While Africa overall has the world’s highest fertility rates, various changes in countries in the Sub-Saharan region of the continent have led to a decline in fertility rates, even though many of those countries report women as having four or more children.
Rwanda has experienced a particularly dramatic plunge in fertility rates, with a decline of two children per mother over a period beginning in 2005 and ending in 2014. While some may view this with concern, a 2014 study about the decline in Rwanda’s fertility rate indicated that the dramatic reversal signaled positive changes for the country’s overall economic health.
In that light, the study, which was published in the International Journal for Population Research, deemed Rwanda “a recent success story of rapid fertility decline in Sub-Saharan Africa”. That’s partially because the nation’s total fertility rate went from a level of 6.1 children women per mother in 2005 to just 4.6 five years later.
Researchers explored the reasons for this change. They found that during that same time period, the portion of women who were living with a partner and using some form of contraceptive grew from 10 to 45 per cent. This followed a period of static fertility levels during the 1990s – which is not out of the ordinary when compared to other Sub-Saharan countries.
This is part of a broader fluctuation in Rwandan birth rates, that has been ongoing for decades. The study referenced a pattern of “crisis-led fertility” in both the 1980s and early 1990s, particularly following a period of war and genocide that caused food production to plummet precipitously.

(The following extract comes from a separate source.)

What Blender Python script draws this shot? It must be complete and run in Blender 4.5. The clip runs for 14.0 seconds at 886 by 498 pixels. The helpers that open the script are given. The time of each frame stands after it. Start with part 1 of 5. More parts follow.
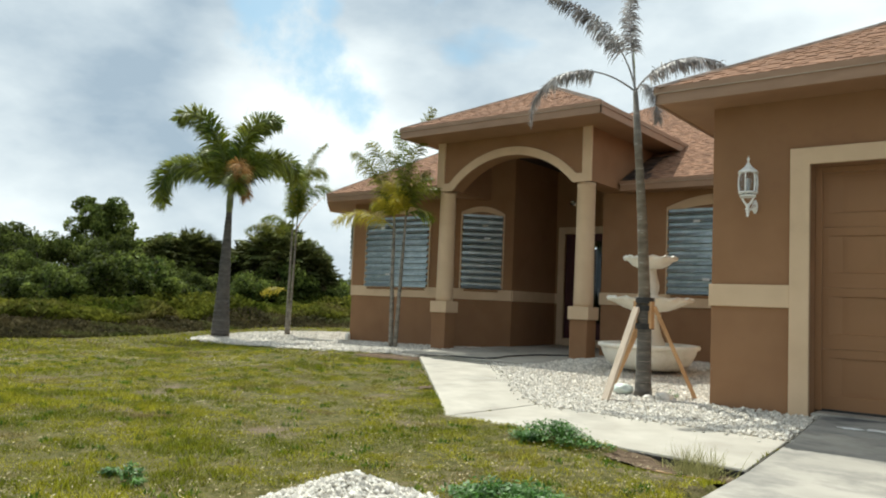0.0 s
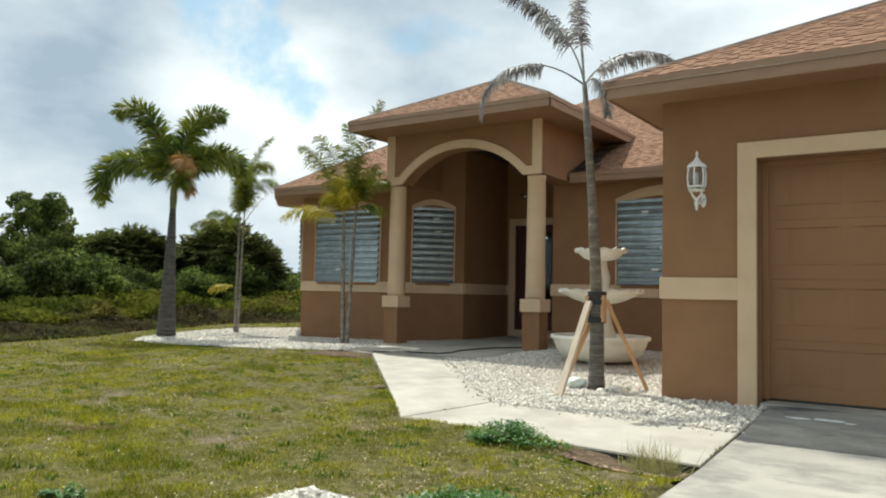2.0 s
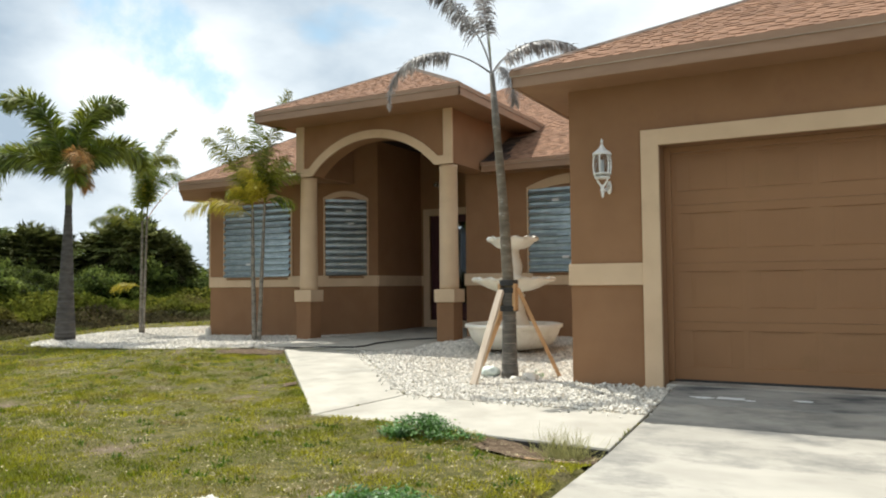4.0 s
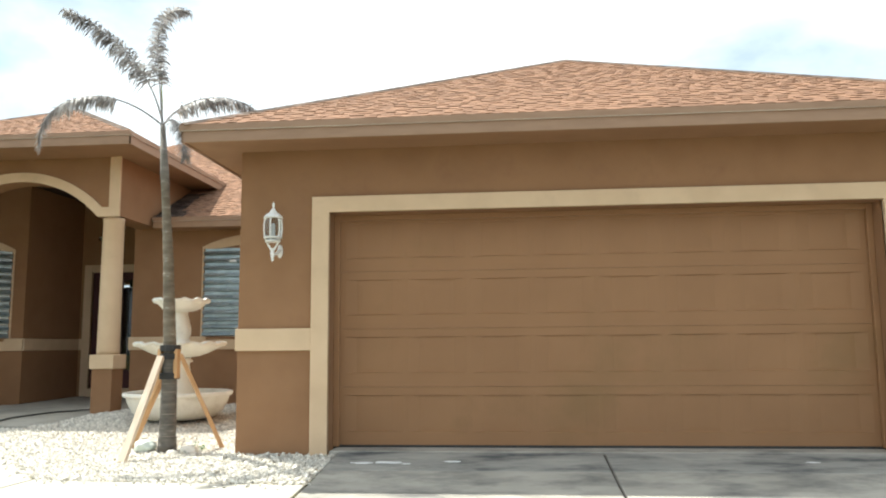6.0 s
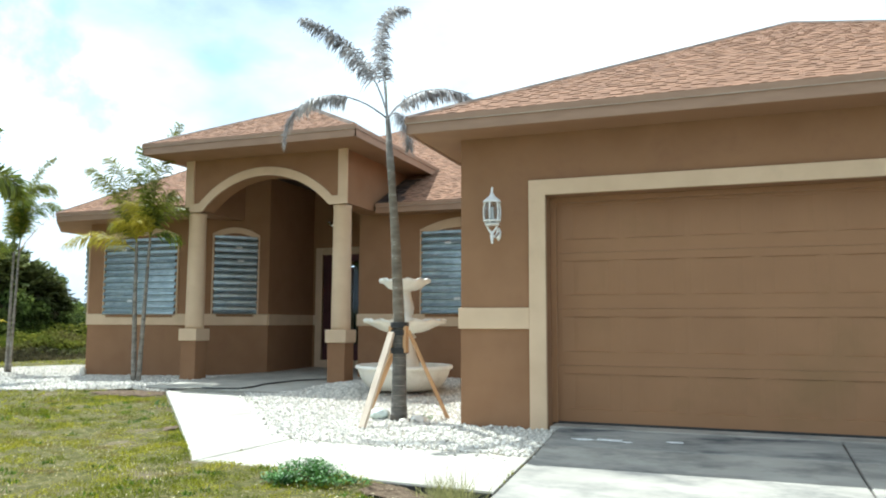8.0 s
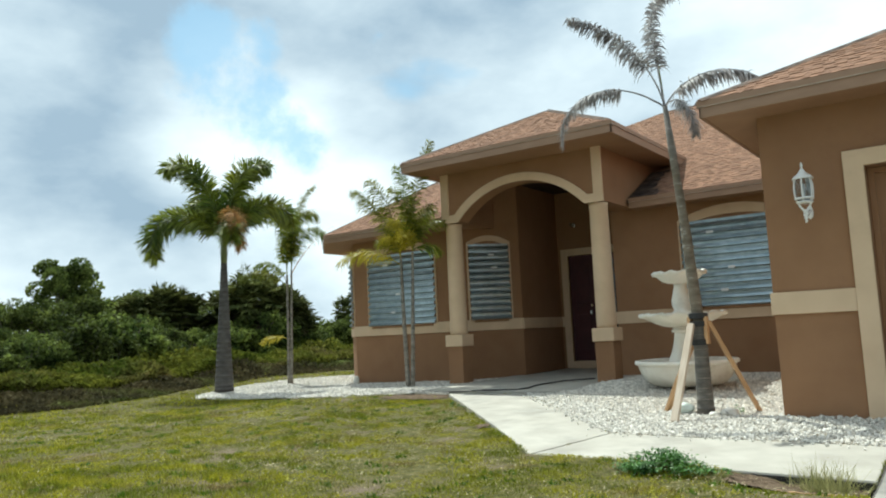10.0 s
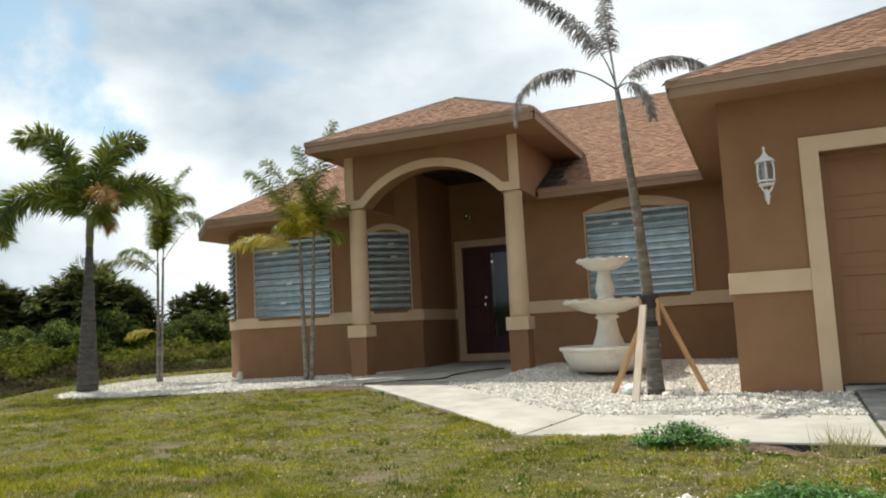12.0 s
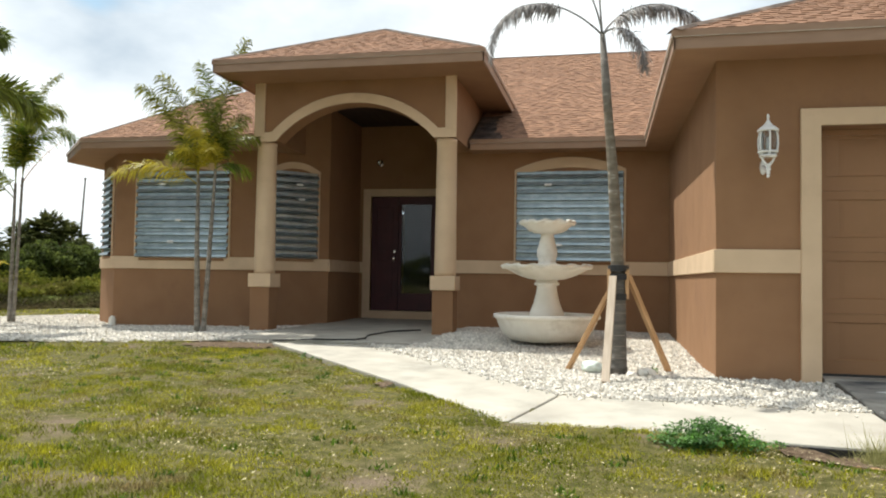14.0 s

This followed close on the heels of an already sharp economic decline from 1983 to 1992 that degraded the living conditions of the country’s population and caused the fertility rate to drop to 6.2 from 8.3.
A the dawn of the 21st century, when Rwanda created a program known as Vision 2020, which was intended to help the country reconstruct itself so as to be both self-sustaining and outwardly contributing, in part by reducing birth rates. When birth rates began to rise again, the government implemented new family planning policies, starting in 2006. Owing much to these efforts, the number of Rwandan women who wanted more than five children fell from 51.6% in 2000 to just 12.5% in 2010.
Today, we are seeing another rise. The East African published a March 2018 article entitled “High fertility rates bad for the Rwandan economy”. Underlying this increase in birth rates is difficulties in accessing family planning information as well as the availability of modern forms of contraception.
In part for this reason, Rwanda faces an especially serious challenge in addressing an increase in teenage pregnancies. Over 17,000 girls between the ages of 16 and 19 were pregnant in 2016, a Ministry of Gender and Family Promotion report indicated. The problem is seen as a major contributing factor to the large number of school dropouts in many districts.
The East African article cites the country’s National Institute of Statistics (NISR) as saying that high fertility rates could significantly undercut Rwanda’s goal of transforming itself into a high-income nation by 2050.
This is due to the fact that, given current trends, the population will increase over that period of time by some 300%. This, in turn, would deal a mortal blow to the government’s target of increasing per capita income from $700 to $12,000.
Yusuf Murangwa, NISR director-general, was quoted in the article as saying that the fertility rate would need to be drawn back to a minimum of 2.3 children per woman by 2035, but that this could happen only by decentralizing family planning services so as to help them work better.
But even then, he noted, those who use the services must be satisfied with them – a goal that at present remains unsatisfied. This includes those living in rural areas who have less access to family planning methods.
“The population is set to double, but we can ensure that citizens are productive and empowered to contribute to growth,” he said, adding, “There is a need for policy that emphasizes reducing current fertility rates as well as creating a healthy workforce”.
Rwanda has assuredly faced serious and catastrophic challenges to its survival unseen by much of the rest of the world. As its government grapples with strategies for best restoring the country to socio-economic wholeness, the choice to preserve assets for their best use remains a positive and viable option.